Bankalar, Mali Suçları Araştırma Kurulu (MASAK) ve Bankacılık Düzenleme ve Denetleme Kurumu’nun (BDDK) yeni kararları doğrultusunda, ATM’lerden yapılan günlük nakit para yatırma limitlerinde ciddi bir düşüşe gitti. Kara para aklamayla mücadele kapsamında alındığı belirtilen karar, hem kartlı hem de kartsız işlemleri kapsayarak, günlük ticarette nakit kullanan vatandaşları ve esnafı doğrudan etkileyecek.
Kartlı İşlemlerde Sınır 180 Bin Liraya İndi
Edinilen bilgilere göre, daha önce bankasına göre 250 bin liraya kadar çıkabilen, banka kartı (debit kart) ile ATM’ye günlük para yatırma üst limiti, yeni düzenlemeyle 180 bin liraya düşürüldü. Artık müşteriler, kendi banka kartlarıyla bir gün içinde ATM üzerinden en fazla bu tutarda nakit (TL ya da döviz karşılığı) yatırabilecekler.
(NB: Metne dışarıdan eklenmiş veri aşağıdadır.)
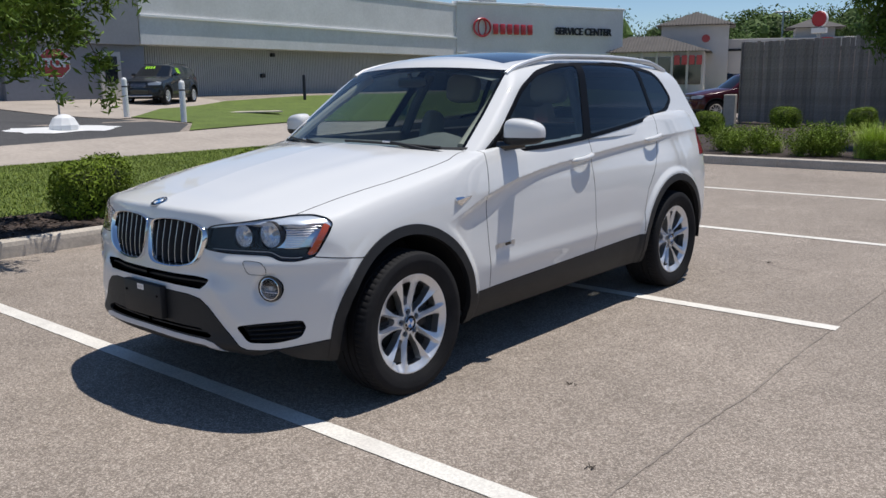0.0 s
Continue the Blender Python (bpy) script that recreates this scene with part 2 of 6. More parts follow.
def build_ground():
    xs = spaced([(-2500, -300, 6), (-300, -60, 8), (-60, -4, 40), (-4, 5, 4), (5, 60, 24), (60, 300, 6), (300, 2500, 5)])
    ys = spaced([(-2500, -300, 5), (-300, -60, 5), (-60, 0, 15), (0, 60, 40), (60, 300, 8), (300, 2500, 5)])
    vs = [(x, y, ground_z(x, y)) for x in xs for y in ys]
    n = len(ys)
    fs = [(i * n + j, (i + 1) * n + j, (i + 1) * n + j + 1, i * n + j + 1) for i in range(len(xs) - 1) for j in range(n - 1)]
    ob = part("ground", mesh_of("ground", vs, fs, True), ASPHALT)
    return tagged(ob, "worn light asphalt of a large parking lot", "ground", kind="structure")


def drape(name, outline, up, material, label, category, step=2.0, kind="structure", skirt=0.0):
    """A flat area cut to an outline and laid over the land."""
    bm = bmesh.new()
    vs = [bm.verts.new((x, y, 0)) for x, y in outline]
    es = [bm.edges.new((vs[i], vs[(i + 1) % len(vs)])) for i in range(len(vs))]
    bmesh.ops.triangle_fill(bm, edges=es, use_beauty=True)
    x0, x1 = min(v.co.x for v in vs), max(v.co.x for v in vs)
    y0, y1 = min(v.co.y for v in vs), max(v.co.y for v in vs)
    for axis, a, b in ((0, x0, x1), (1, y0, y1)):
        k = math.ceil(a / step) * step
        while k < b and abs(k) < 80:
            co, no = [0, 0, 0], [0, 0, 0]
            co[axis], no[axis] = k, 1
            bmesh.ops.bisect_plane(bm, geom=bm.verts[:] + bm.edges[:] + bm.faces[:], plane_co=co, plane_no=no)
            k += step
    for v in bm.verts:
        v.co.z = ground_z(v.co.x, v.co.y) + up
    if skirt:
        r = bmesh.ops.extrude_edge_only(bm, edges=[e for e in bm.edges if e.is_boundary])
        for v in r["geom"]:
            if isinstance(v, bmesh.types.BMVert):
                v.co.z -= skirt
    me = bm_mesh(name, bm)
    for p in me.polygons:
        if p.normal.z < -0.5:
            p.flip()
    return tagged(part(name, me, material), label, category, kind=kind)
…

Kartsız Para Yatırmada Sınır Daha da Düşük
Düzenlemeden en çok etkilenen işlem türü ise kartsız para yatırma oldu. Özellikle üçüncü şahısların hesaplarına yapılan para transferlerinde kullanılan bu yöntemde, günlük üst limit 100 bin liraya indirildi. Bu adımın, başkaları adına yapılan yüksek meblağlı ve takibi zor para yatırma işlemlerini sınırlandırmayı amaçladığı belirtiliyor.
Yeni limitlerin üzerinde nakit yatırmak isteyen vatandaşlar ve işletmeler, artık doğrudan banka şubelerine yönlendirilecek. Bu tür işlemler, MASAK kuralları gereği şube personelinin gözetiminde, kimlik tespiti yapılarak ve kayıt altına alınarak gerçekleştirilecek.
MASAK ve BDDK’nın bu yeni ATM limiti kararı, kağıt üzerinde ‘kara parayla mücadele’ gibi meşru bir amaca hizmet ediyor. Ancak bu tür adımlar, genellikle büyük balıkları yakalamak yerine, günlük hayatını ve ticaretini nakit üzerinden yürüten küçük esnafın ve sıradan vatandaşın ayağına dolanan bir ağa dönüşüyor. Asıl sorulması gereken soru şu: Devlet, kayıt dışı ekonomiyi etkin bir şekilde denetleyemediği ve vergi adaletini sağlayamadığı için mi çözümü, vatandaşın ATM’ye para yatırmasını kısıtlamakta buluyor?
Bu, hastalığın kökenine inmek yerine, sadece semptomları baskılamaya çalışan, kolaycı ve bir o kadar da etkisiz bir yöntem. Gün sonunda olan, gün boyu topladığı hasılatı tek seferde hesabına yatırmak isteyen esnafa, ikinci el arabasını satan vatandaşa oluyor. Bu karar, ‘güvenlik’ adı altında, hayatı biraz daha zorlaştıran, insanları mesai saatlerinde banka şubelerine mahkum eden yeni bir bürokratik engel olarak karşımıza çıkıyor. Büyük ölçekli mali suçlarla mücadele, vatandaşın günlük işlemlerini zora sokarak yapılamaz.